:: Problem to solve ::
Starting at the line containing "keys = carried.animation_data", copy each line exactly, ending with the line containing "for path, value". Leave out everything else.

(Scene script records)
»»
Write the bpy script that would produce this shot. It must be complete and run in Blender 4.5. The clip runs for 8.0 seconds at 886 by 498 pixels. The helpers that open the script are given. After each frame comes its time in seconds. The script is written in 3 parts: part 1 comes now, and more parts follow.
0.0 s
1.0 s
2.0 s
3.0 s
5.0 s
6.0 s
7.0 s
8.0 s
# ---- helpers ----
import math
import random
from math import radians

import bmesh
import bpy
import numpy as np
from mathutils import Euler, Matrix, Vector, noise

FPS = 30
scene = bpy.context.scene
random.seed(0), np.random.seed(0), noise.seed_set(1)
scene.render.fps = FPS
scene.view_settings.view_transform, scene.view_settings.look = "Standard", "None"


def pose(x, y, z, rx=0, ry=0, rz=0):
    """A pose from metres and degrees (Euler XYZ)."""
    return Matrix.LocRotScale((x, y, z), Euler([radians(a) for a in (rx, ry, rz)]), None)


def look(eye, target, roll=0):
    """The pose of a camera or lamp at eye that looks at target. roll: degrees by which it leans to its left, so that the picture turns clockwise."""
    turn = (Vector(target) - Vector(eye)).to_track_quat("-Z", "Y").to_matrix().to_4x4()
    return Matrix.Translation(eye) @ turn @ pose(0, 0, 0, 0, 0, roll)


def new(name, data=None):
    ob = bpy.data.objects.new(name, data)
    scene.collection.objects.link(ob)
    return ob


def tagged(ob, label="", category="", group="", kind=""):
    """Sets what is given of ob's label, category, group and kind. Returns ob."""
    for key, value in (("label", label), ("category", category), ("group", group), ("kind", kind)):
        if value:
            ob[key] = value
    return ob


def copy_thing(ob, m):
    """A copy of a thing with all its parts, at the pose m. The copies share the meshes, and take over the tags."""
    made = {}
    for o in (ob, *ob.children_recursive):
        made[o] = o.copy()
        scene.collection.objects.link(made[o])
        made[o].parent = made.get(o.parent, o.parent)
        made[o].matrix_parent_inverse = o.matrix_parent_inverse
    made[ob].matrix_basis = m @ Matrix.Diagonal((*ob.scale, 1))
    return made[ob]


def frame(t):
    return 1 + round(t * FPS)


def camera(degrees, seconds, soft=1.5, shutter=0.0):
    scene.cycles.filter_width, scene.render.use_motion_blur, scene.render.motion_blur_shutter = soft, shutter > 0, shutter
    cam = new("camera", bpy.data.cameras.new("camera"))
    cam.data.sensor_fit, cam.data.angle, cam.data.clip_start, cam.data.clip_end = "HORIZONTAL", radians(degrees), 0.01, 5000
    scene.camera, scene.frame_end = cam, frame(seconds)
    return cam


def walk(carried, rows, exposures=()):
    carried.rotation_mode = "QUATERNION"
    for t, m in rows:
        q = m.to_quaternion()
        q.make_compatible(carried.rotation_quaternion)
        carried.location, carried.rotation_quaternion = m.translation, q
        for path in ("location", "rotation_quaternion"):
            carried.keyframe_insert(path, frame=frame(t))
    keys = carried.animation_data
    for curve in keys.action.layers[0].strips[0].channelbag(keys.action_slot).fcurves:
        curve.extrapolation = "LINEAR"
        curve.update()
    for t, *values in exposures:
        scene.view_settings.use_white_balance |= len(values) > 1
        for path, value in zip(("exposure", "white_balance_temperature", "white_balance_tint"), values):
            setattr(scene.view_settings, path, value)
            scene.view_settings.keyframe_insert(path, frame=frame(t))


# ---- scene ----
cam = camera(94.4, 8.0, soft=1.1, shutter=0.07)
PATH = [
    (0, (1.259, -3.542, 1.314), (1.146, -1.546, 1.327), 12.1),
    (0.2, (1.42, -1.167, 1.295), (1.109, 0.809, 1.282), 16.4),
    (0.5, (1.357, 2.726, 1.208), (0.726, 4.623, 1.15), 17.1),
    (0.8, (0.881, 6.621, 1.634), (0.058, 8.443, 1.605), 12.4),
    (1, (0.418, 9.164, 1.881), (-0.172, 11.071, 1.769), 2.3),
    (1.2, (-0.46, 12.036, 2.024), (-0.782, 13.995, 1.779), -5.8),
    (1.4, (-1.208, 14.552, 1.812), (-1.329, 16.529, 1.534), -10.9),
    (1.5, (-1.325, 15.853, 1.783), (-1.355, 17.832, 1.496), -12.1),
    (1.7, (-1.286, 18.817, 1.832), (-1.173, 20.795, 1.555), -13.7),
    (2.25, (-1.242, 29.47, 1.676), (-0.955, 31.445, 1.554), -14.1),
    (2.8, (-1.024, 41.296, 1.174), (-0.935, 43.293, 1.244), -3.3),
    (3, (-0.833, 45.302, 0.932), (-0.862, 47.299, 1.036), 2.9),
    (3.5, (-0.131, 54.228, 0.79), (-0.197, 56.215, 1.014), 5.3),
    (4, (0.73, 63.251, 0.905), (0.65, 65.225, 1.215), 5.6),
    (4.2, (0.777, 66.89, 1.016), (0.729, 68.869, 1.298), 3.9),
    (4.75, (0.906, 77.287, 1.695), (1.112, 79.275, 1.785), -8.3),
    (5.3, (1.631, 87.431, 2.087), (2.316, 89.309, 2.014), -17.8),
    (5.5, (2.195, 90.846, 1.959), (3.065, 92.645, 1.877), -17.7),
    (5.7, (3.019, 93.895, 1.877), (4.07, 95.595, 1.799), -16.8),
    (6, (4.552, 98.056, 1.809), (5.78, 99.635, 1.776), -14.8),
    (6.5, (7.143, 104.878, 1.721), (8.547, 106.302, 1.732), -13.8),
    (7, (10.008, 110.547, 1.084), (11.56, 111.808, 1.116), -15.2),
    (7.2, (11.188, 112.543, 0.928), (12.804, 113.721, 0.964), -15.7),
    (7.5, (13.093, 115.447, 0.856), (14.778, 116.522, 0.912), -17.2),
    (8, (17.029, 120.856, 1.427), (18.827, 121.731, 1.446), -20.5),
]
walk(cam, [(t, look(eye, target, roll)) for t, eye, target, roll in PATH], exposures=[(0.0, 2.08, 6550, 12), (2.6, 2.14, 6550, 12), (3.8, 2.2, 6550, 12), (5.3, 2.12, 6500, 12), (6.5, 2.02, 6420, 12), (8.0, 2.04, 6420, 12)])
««
»»
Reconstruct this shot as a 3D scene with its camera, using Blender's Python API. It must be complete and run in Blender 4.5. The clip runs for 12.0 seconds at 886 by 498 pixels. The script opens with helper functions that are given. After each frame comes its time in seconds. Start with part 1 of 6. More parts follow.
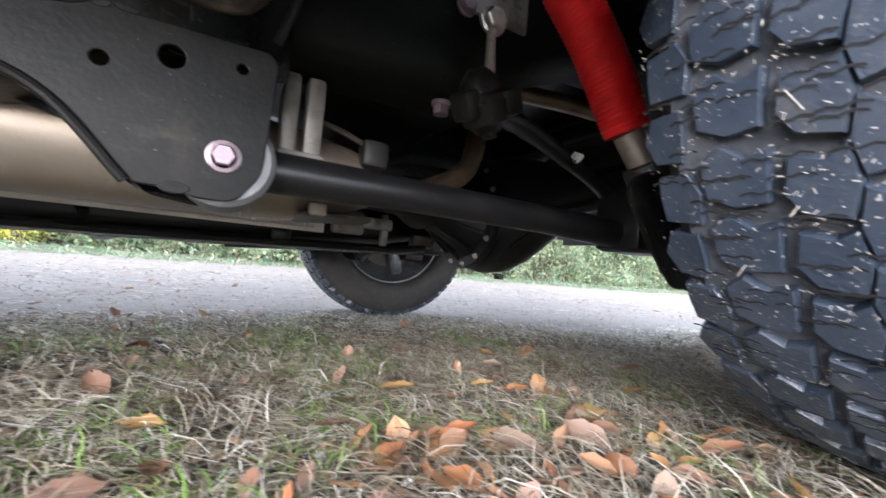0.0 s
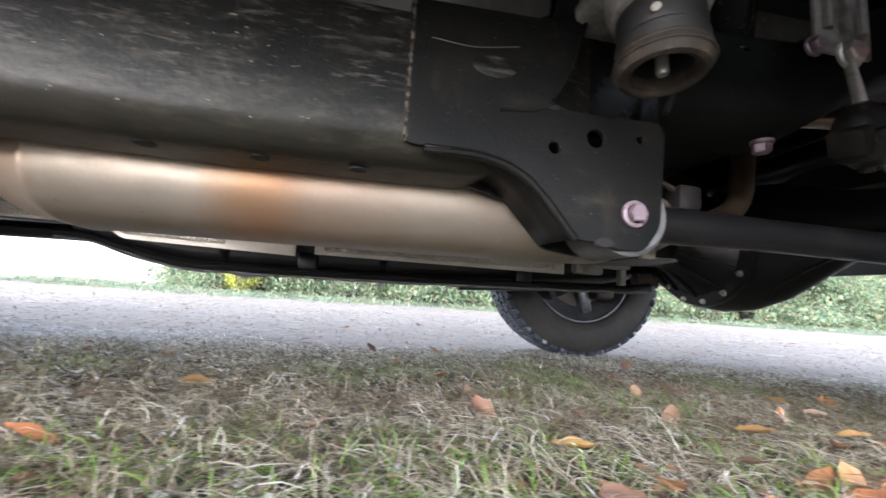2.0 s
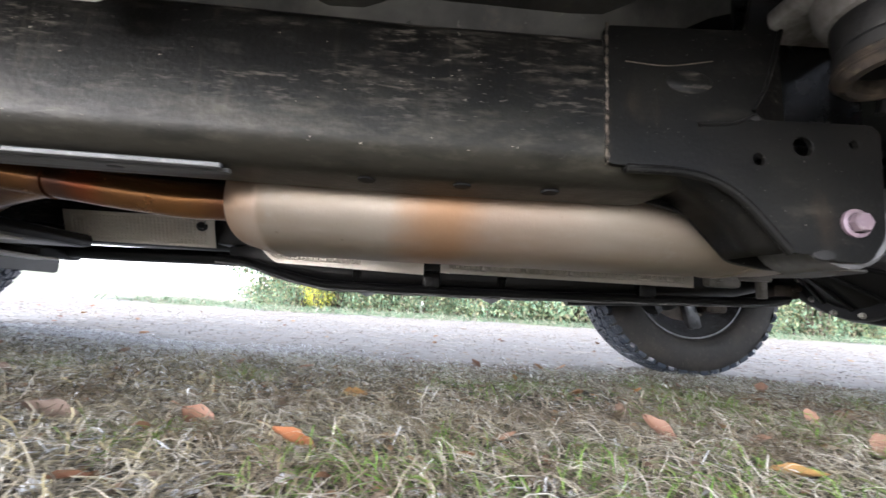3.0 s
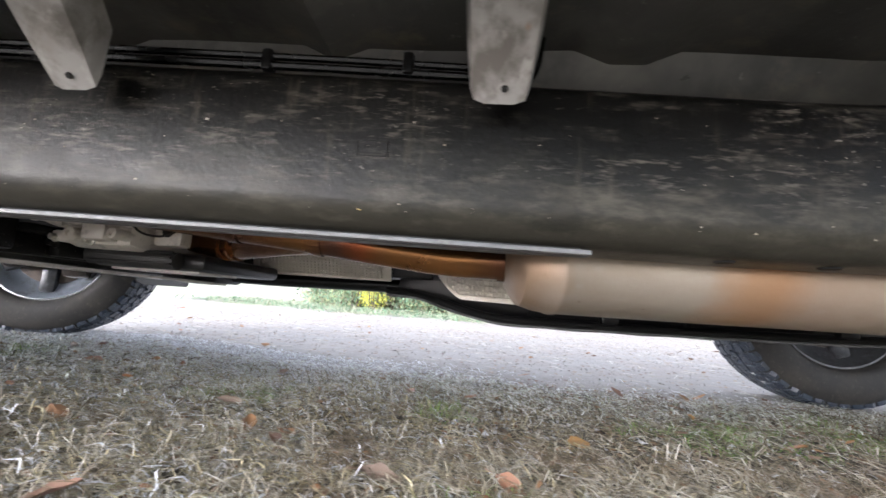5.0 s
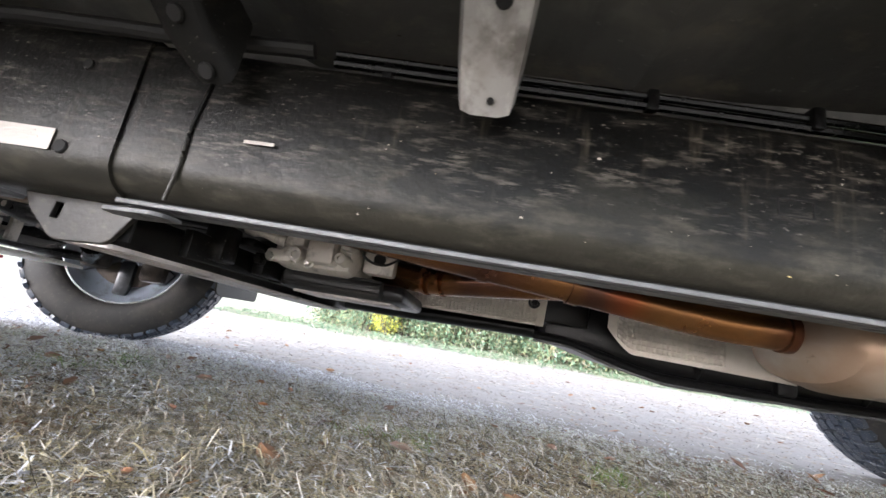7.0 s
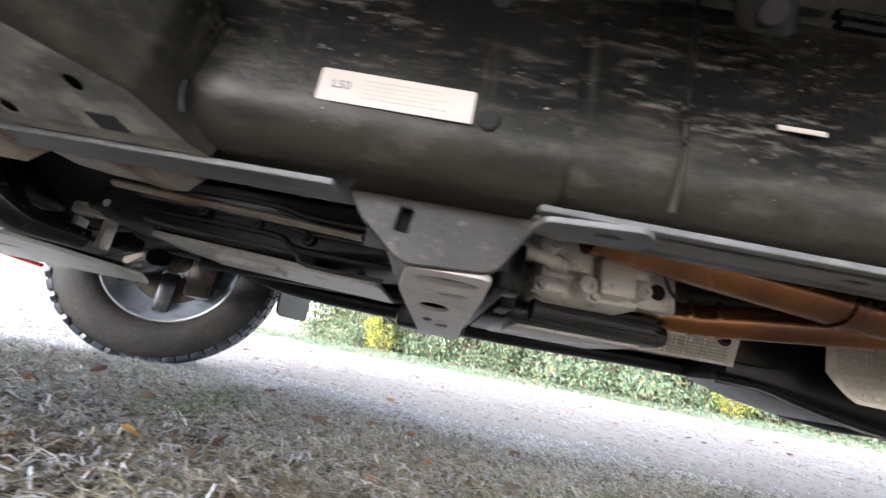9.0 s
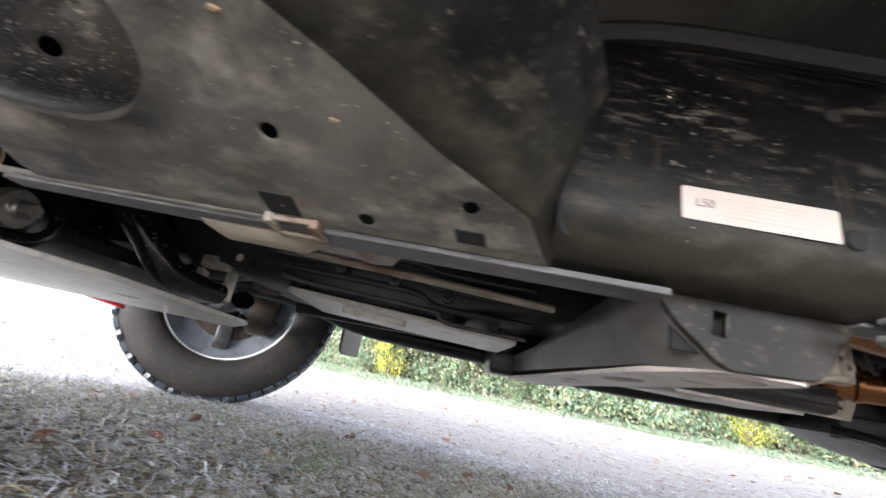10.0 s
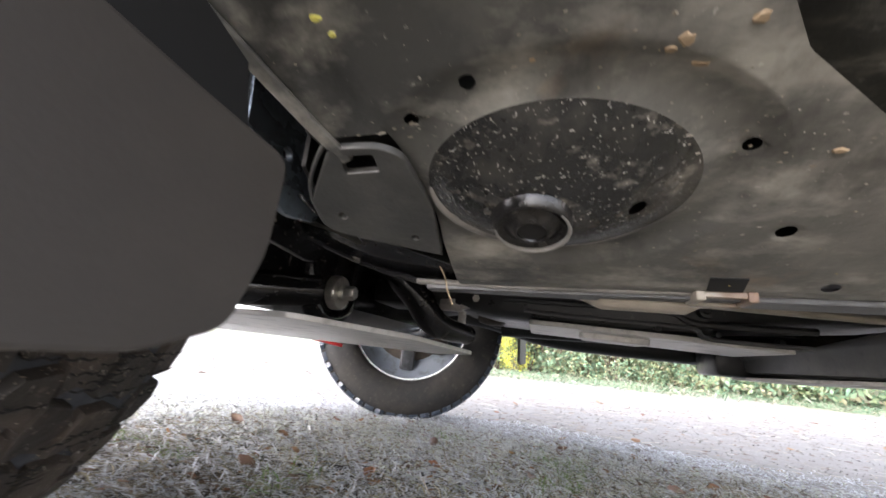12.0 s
««
:: Response to the task ::
    keys = carried.animation_data
    for curve in keys.action.layers[0].strips[0].channelbag(keys.action_slot).fcurves:
        curve.extrapolation = "LINEAR"
        curve.update()
    for t, *values in exposures:
        scene.view_settings.use_white_balance |= len(values) > 1
        for path, value in zip(("exposure", "white_balance_temperature", "white_balance_tint"), values):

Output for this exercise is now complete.